Un amigo mío me cuenta que cuando él era niño, en esa casa las cosas se cambiaban por sí solas de lugar a plena luz del día, y que su mamá —como ella nunca veía ese fenómeno—jamás le creyó; al contrario, siempre culpaba a él y a sus hermanos de lo ocurrido y les daba el merecido castigo por estar inventando historias.

También me relata que casi todas las noches se aparecía en la esquina de uno de los cuartos, una mujer sentada, vestida de negro, que cepillaba su tan largo pelo, y que nunca le vieron el rostro, pues siempre estaba de cara a la pared. Nunca volteó a verlos. Sólo cepillaba una y otra vez su pelo.
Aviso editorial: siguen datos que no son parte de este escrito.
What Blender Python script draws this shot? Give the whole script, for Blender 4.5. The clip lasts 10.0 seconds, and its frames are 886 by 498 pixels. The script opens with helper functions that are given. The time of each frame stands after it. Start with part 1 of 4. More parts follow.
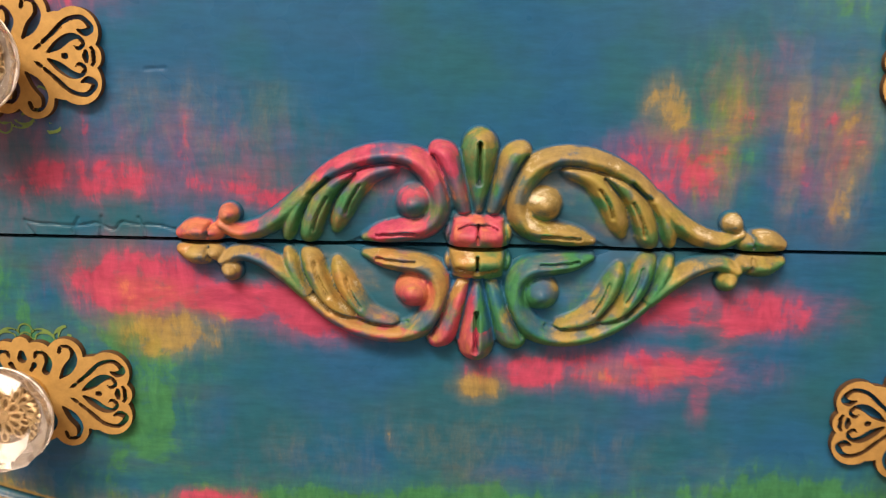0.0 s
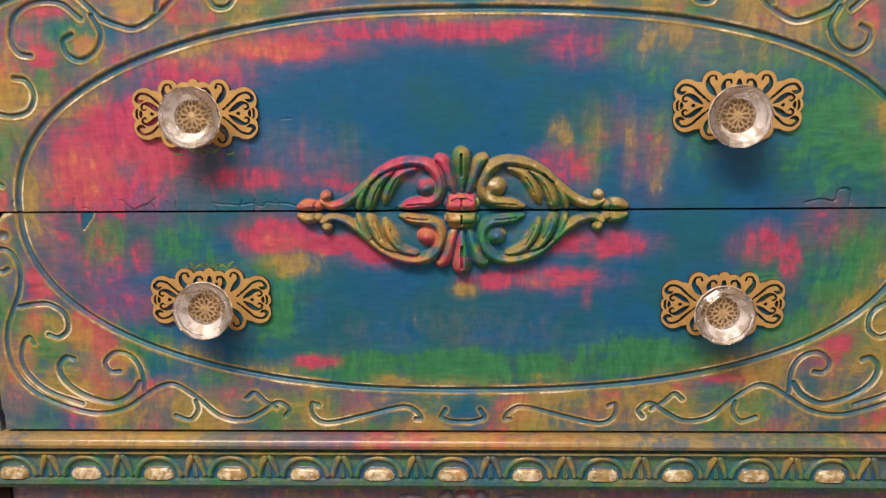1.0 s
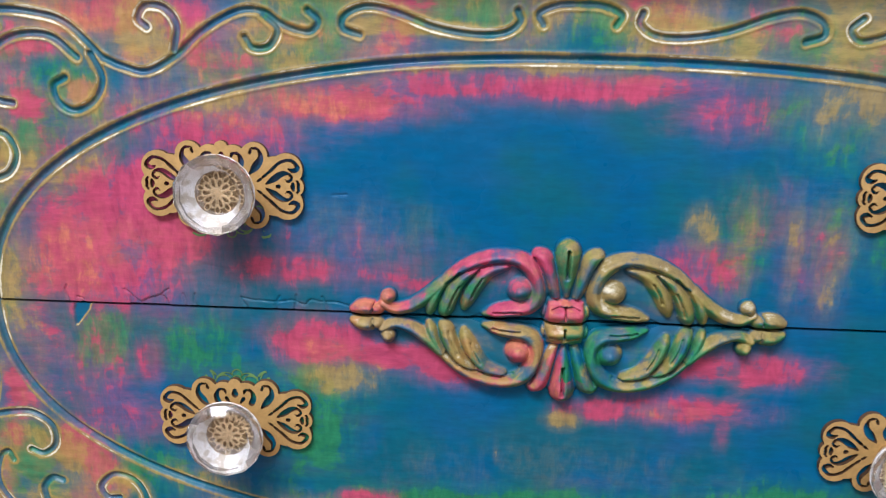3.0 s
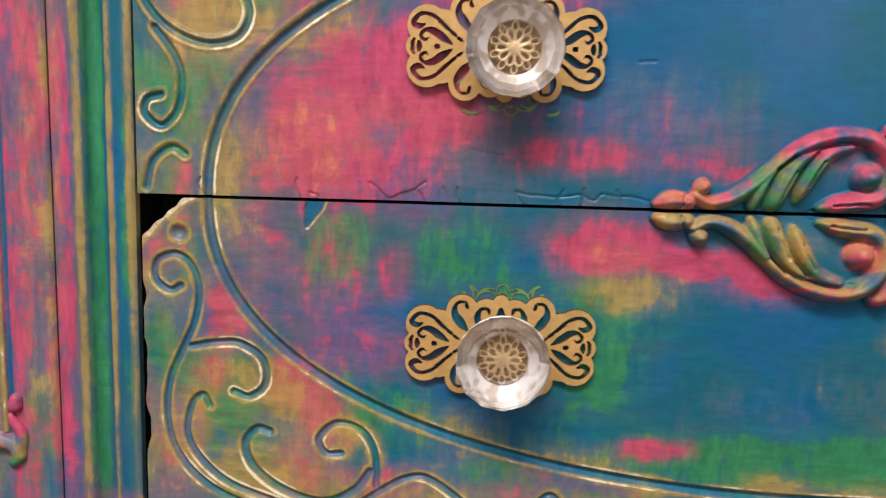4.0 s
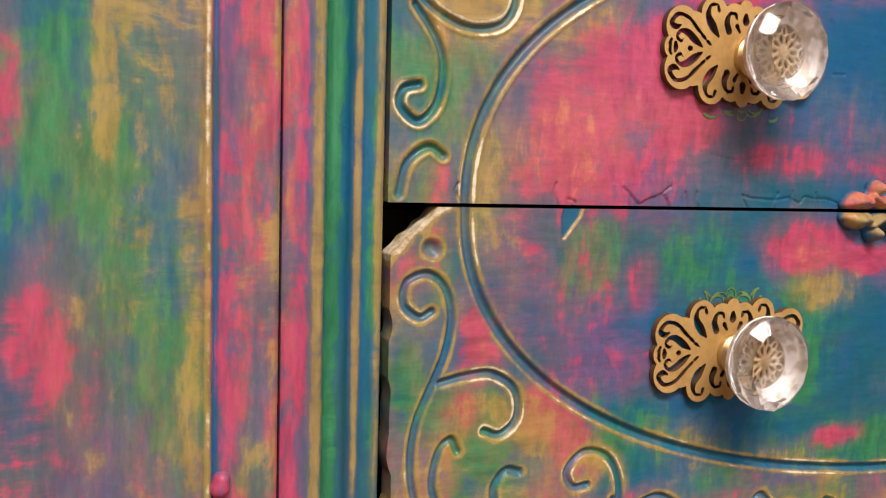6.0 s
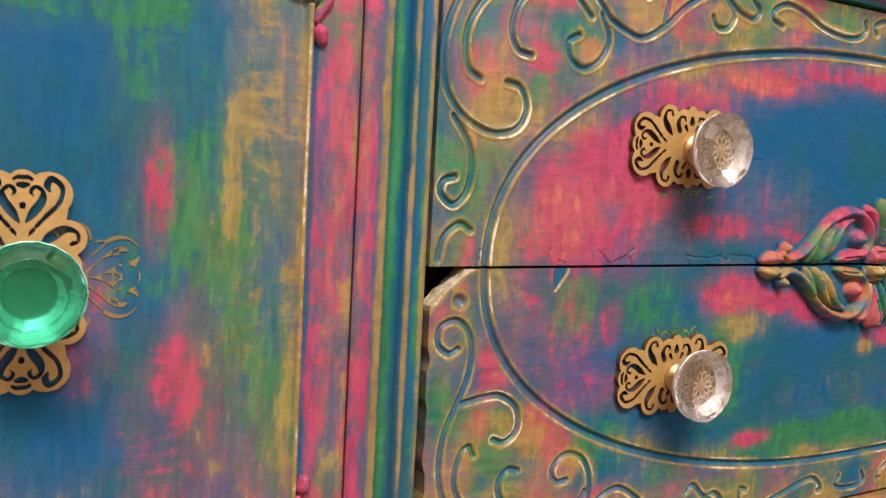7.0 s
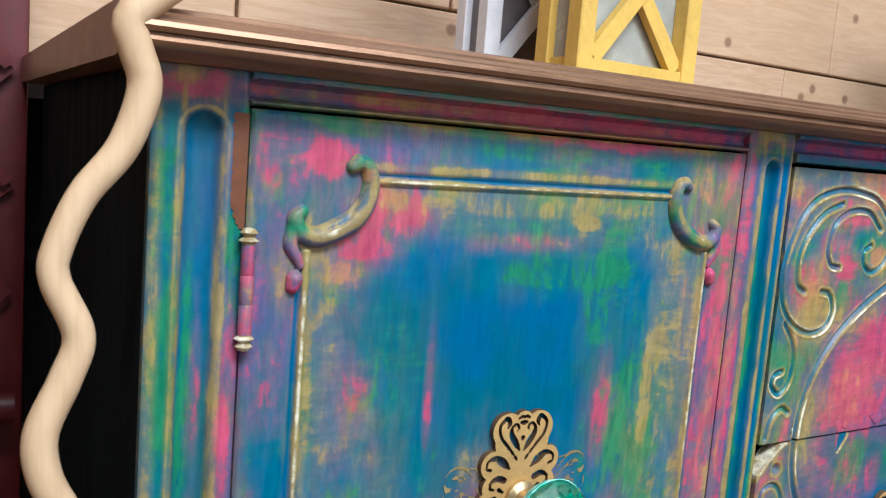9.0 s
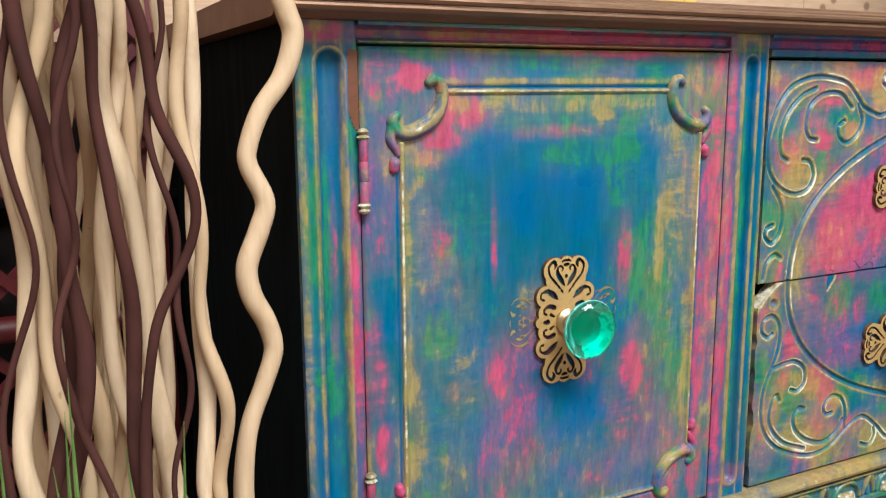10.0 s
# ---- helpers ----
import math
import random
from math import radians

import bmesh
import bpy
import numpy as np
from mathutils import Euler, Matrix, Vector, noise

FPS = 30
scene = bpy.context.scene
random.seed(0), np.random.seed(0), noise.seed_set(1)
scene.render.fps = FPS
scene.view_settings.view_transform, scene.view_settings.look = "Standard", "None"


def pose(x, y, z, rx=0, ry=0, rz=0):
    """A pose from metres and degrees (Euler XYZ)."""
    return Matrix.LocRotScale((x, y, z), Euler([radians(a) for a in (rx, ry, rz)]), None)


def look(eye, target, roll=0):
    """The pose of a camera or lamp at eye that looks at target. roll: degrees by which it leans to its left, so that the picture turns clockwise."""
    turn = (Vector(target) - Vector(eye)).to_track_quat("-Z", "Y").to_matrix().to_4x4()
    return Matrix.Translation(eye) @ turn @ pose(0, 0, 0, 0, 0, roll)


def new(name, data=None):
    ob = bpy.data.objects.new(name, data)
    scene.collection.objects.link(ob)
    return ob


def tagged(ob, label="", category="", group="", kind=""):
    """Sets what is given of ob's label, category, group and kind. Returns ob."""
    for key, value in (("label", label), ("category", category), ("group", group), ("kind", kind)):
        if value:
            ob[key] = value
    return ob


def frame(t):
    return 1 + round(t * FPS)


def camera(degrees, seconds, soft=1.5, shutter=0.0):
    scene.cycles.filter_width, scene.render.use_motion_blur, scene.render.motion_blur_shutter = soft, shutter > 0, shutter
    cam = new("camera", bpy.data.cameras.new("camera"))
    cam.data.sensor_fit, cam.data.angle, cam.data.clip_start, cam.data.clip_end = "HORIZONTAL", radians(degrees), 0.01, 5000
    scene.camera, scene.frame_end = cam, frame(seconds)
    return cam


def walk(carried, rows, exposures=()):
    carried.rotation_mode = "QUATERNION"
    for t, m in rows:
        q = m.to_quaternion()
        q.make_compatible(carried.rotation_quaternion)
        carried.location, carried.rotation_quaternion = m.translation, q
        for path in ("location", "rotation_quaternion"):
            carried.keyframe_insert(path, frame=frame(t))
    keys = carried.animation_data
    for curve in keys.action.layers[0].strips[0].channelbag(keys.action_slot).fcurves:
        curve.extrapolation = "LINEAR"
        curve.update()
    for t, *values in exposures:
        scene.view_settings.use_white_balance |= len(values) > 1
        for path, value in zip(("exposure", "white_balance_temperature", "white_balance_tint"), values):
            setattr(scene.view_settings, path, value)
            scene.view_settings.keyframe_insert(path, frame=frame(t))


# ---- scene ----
cam = camera(55.0, 10.0, soft=1.2, shutter=0.15)
PATH = [
    (0, (-0.003, -0.301, 0.812), (-0.065, 1.644, 0.35), 0.8),
    (0.5, (0.009, -0.405, 0.824), (-0.043, 1.535, 0.342), -0.4),
    (1, (0.005, -0.558, 0.836), (-0.057, 1.397, 0.415), -0.6),
    (1.5, (0.021, -0.612, 0.887), (-0.098, 1.345, 0.495), -1.7),
    (2, (0.006, -0.594, 0.912), (-0.116, 1.351, 0.464), 0.2),
    (2.2, (-0.007, -0.548, 0.907), (-0.11, 1.382, 0.393), 0.1),
    (3.3, (-0.07, -0.399, 0.838), (-0.191, 1.556, 0.43), 1.4),
    (3.5, (-0.106, -0.394, 0.8), (-0.204, 1.577, 0.48), 1.3),
    (4, (-0.185, -0.361, 0.775), (-0.25, 1.618, 0.488), 1.5),
    (4.5, (-0.244, -0.284, 0.742), (-0.202, 1.697, 0.47), 0.2),
    (5, (-0.297, -0.256, 0.744), (0.06, 1.7, 0.529), -0.8),
    (5.5, (-0.375, -0.26, 0.744), (0.288, 1.619, 0.57), 1.7),
    (5.7, (-0.402, -0.265, 0.747), (0.348, 1.582, 0.588), 1.5),
    (6.8, (-0.499, -0.34, 0.773), (0.422, 1.426, 0.588), 3.1),
    (7, (-0.518, -0.343, 0.787), (0.469, 1.387, 0.606), 3.1),
    (7.5, (-0.545, -0.382, 0.834), (0.407, 1.367, 0.643), 4.0),
    (8, (-0.603, -0.357, 0.868), (0.293, 1.421, 0.681), 5.1),
    (8.2, (-0.637, -0.346, 0.874), (0.296, 1.406, 0.634), 5.5),
    (8.5, (-0.677, -0.33, 0.874), (0.257, 1.424, 0.646), 5.1),
    (9, (-0.729, -0.308, 0.898), (0.279, 1.402, 0.654), 4.6),
    (9.5, (-0.781, -0.353, 0.913), (0.194, 1.345, 0.505), 2.0),
    (10, (-0.8, -0.437, 0.88), (0.074, 1.325, 0.521), -0.4),
]
walk(cam, [(t, look(eye, target, roll)) for t, eye, target, roll in PATH], exposures=[(0, -0.16, 9600, 25), (1, -0.44, 7900, 23), (2, -0.33, 5750, 14), (3.5, -0.28, 6100, 15), (4, -0.33, 6800, 17), (5, -0.15, 7200, 18), (5.5, -0.2, 7300, 21), (7, -0.34, 7350, 23), (7.5, -0.22, 7150, 19), (8, -0.2, 6250, 14), (8.5, -0.07, 6150, 9), (9, -0.1, 5450, 5), (9.5, -0.08, 5450, 5), (10, -0.06, 5750, 5)])

# ---- world and large lights ----
world = bpy.data.worlds.new("world")
scene.world = world
world.use_nodes = True
world.node_tree.nodes["Background"].inputs[0].default_value = (0.9, 0.95, 1.0, 1)
world.node_tree.nodes["Background"].inputs[1].default_value = 0.19


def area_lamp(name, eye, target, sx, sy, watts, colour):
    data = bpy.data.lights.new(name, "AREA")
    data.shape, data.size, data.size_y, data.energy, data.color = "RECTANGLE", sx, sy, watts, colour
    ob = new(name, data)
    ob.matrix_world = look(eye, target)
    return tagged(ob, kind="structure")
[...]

Mi amigo me dice que posiblemente era el alma de una de las chicas que vivió ahí, pues recuerda que alguna vez lo escuchó en esas pláticas de adultos, que contaron que esa casa había sido un prostíbulo a inicios del siglo pasado. Nunca lo supo de cierto.

En otra ocasión, una noche ya muy tarde, su hermano mayor, en plena adolescencia, quería salir de su casa sin el permiso de su mamá; ella se lo negaba para poder sentirse más segura con él en esa casa tan grande, pero él, lleno de cólera, se enfiló hacia la puerta mientras murmuraba una sarta de insultos a su madre, en eso, antes de salir, de la nada, apareció en la puerta un perro negro muy grande, con los ojos rojos y el hocico sangrante ladrándole ferozmente, impidiendo su salida de la casa. De inmediato, se regresó con su madre, no le contó nada de lo acontecido, pero sí le pidió perdón porque la había insultado. Santo remedio, en ese instante, el perro desapareció.

Pero sin duda el relato más impresionante es el que él refiere que cuando tenía muy corta edad, mi amigo veía el cómo, de repente, una luz que se proyectaba desde atrás de la cabecera de su cama hacia el ropero, “como pantalla de cine” —me dijo— iluminaba tan intensamente que aunque quisiera cerrar sus ojos no podía, porque se sentía completamente inmovilizado por una fuerza extraña. Con los pelos de punta, vio cómo poco a poco del ropero salía un hombre muy alto, caminaba hacia él levantando lentamente la cabeza, se paraba a los pies de su cama sólo para verlo con unos ojos tan rojos como si fueran de fuego y gritarle “debes de morir, no debes de estar aquí”. Esas palabras salían de la horrible boca putrefacta y negra, en una especie de mezcla de voz gutural y de un chillido de odio. Ese ser —mi amigo recuerda— era en verdad tan alto que tenía que agachar su cabeza para no golpearse con el filo de puerta del ropero. Creo que es claro que siendo un niño, el pánico y terror realmente debió haber sido infinito. Lo peor era que su madre, entre tantas vivencias en esa casa, nunca le creyó.

Hasta el día de hoy, él no sabe el por qué ni quién pudo ser ese espectro infernal, pero lo que sí sabe es que lo dejó marcado para siempre, porque él sí les cree a sus nietos lo que ven, que afortunadamente, hasta el día de hoy, no han sido seres descarnados ni de otra dimensión. Pero tal vez tú sí pueda verlos aquí en alguno de los callejones tan antiguos y céntricos de esta ciudad, por eso ven, lee y anda Guanajuato.